SET PROBLEM
Single out each line with the word "kind" and copy it.

DATA EXTRACT
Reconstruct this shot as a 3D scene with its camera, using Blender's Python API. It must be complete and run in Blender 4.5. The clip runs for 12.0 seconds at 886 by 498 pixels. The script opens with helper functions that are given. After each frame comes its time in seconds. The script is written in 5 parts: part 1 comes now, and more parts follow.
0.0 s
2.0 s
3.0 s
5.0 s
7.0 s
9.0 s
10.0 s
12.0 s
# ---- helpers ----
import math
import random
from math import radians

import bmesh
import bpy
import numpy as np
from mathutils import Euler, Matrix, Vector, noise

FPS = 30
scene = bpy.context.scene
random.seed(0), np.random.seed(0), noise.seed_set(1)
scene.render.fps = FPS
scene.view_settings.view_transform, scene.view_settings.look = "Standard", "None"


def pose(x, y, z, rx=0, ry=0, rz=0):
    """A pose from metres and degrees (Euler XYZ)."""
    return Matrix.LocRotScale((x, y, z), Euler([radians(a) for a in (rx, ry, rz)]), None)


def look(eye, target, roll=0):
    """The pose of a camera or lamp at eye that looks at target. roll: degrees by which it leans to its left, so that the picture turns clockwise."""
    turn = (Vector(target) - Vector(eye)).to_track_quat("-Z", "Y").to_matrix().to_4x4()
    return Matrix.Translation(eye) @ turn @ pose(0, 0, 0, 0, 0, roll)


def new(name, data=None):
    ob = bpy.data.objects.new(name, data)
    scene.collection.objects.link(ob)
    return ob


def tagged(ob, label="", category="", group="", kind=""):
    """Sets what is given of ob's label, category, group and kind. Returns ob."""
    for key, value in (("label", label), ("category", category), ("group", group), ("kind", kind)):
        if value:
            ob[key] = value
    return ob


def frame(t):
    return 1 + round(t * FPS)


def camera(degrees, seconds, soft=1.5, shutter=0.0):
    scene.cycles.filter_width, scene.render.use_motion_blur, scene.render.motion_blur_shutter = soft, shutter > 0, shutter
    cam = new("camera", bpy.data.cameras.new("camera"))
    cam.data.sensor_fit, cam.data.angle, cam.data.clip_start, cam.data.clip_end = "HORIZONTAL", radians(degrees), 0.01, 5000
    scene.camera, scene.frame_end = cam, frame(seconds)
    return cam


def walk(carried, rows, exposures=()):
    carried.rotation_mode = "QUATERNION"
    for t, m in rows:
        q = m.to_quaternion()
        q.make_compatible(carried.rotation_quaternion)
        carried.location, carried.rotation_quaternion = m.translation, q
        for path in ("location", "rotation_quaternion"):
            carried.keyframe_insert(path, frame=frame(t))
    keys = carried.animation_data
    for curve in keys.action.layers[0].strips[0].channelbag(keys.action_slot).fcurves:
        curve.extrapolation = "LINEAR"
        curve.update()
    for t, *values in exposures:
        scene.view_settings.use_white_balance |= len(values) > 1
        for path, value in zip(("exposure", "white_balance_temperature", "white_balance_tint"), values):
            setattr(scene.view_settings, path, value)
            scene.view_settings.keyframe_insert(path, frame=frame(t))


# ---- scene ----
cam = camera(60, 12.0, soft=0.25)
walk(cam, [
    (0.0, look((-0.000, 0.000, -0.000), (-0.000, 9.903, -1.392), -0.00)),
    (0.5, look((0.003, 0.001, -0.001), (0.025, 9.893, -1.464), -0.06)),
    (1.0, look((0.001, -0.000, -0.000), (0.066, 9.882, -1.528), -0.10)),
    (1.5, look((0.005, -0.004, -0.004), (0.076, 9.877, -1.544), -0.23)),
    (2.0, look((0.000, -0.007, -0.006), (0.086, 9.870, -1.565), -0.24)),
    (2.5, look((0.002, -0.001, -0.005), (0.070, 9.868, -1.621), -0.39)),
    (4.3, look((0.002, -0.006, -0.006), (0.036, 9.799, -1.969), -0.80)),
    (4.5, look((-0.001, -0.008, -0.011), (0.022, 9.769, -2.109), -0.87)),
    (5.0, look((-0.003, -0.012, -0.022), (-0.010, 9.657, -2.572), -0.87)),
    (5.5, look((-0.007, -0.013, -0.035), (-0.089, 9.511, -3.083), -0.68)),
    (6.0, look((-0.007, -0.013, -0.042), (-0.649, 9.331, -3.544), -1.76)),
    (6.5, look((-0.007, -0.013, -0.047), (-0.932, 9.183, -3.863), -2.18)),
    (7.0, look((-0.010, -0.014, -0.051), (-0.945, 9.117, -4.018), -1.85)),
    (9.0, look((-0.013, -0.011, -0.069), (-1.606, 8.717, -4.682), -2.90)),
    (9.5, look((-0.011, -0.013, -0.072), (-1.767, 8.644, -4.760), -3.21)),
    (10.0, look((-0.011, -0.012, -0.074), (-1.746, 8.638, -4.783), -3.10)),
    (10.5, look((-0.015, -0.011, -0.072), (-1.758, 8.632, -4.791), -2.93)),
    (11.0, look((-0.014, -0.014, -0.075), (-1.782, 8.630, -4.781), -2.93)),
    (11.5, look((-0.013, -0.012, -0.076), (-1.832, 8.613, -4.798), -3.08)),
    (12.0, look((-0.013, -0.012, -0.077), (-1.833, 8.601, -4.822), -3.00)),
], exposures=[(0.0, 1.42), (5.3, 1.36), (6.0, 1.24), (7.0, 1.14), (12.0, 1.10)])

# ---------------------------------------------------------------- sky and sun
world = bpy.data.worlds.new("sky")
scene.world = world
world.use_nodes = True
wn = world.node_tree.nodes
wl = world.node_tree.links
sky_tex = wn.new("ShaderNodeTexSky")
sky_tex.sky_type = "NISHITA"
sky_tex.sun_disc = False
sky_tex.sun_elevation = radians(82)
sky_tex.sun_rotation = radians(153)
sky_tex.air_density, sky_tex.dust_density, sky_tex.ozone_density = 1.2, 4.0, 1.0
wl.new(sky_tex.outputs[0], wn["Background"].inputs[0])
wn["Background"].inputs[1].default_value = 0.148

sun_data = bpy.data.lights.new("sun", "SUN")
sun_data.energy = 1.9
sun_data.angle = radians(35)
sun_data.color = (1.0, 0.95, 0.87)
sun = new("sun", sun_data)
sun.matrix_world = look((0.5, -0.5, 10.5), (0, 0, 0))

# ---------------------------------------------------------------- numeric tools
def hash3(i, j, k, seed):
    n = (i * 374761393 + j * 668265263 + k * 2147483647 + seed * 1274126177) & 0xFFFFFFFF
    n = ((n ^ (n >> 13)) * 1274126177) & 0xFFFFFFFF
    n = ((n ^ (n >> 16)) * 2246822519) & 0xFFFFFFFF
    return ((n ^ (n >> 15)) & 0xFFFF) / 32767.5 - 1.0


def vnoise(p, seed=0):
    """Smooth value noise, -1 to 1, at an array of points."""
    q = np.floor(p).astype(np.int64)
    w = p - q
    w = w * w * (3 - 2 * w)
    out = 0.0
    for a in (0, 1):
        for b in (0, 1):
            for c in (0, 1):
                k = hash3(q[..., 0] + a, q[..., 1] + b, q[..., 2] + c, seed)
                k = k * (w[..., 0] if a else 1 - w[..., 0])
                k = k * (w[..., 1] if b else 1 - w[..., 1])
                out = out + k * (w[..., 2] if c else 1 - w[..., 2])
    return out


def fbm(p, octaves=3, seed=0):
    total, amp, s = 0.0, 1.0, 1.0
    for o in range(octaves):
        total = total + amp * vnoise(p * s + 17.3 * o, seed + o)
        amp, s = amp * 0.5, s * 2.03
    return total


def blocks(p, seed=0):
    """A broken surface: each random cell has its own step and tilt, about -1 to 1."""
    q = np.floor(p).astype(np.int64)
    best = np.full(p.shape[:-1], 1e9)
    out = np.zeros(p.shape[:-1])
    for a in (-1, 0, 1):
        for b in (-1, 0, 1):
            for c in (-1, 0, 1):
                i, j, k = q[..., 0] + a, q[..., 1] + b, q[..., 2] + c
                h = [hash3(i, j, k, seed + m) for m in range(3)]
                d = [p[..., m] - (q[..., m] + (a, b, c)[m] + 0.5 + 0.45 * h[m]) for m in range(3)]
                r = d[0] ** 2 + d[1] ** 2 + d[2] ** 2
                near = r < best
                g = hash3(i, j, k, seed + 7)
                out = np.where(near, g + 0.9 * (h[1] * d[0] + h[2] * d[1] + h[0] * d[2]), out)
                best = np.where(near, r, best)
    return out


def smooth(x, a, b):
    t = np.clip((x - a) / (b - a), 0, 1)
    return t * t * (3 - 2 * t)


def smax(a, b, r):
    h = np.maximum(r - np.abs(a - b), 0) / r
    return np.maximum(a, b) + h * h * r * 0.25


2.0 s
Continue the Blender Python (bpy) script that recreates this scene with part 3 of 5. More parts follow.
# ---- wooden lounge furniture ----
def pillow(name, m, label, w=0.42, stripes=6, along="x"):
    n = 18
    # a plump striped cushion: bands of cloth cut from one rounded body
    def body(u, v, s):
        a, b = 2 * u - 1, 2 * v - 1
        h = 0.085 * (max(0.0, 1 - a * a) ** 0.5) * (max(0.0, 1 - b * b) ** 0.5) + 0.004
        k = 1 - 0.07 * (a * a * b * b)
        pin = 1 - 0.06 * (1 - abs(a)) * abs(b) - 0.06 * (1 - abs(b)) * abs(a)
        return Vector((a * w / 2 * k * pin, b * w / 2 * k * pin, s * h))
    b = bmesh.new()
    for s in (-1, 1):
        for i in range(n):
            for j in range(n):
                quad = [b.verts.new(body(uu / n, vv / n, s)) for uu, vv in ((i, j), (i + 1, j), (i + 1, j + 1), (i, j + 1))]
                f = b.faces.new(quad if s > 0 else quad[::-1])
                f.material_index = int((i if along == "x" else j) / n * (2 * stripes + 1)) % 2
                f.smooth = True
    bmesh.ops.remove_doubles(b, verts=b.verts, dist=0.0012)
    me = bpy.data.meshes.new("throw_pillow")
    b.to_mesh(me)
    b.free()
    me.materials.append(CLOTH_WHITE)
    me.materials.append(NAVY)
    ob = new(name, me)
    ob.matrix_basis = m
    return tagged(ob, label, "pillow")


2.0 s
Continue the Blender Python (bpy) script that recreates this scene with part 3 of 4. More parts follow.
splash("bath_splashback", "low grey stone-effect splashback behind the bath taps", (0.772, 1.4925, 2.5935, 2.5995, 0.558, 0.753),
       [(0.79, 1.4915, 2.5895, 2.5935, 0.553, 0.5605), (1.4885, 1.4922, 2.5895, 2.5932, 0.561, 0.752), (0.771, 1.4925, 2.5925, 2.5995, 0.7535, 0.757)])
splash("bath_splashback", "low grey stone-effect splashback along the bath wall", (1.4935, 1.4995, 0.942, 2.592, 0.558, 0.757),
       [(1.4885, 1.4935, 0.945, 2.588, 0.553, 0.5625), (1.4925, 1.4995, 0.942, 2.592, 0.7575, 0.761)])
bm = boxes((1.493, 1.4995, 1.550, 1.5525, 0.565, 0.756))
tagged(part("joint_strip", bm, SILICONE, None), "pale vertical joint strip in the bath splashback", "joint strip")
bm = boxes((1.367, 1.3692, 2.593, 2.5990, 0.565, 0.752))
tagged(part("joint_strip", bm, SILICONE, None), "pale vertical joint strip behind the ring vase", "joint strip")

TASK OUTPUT
def tagged(ob, label="", category="", group="", kind=""):
    """Sets what is given of ob's label, category, group and kind. Returns ob."""
    for key, value in (("label", label), ("category", category), ("group", group), ("kind", kind)):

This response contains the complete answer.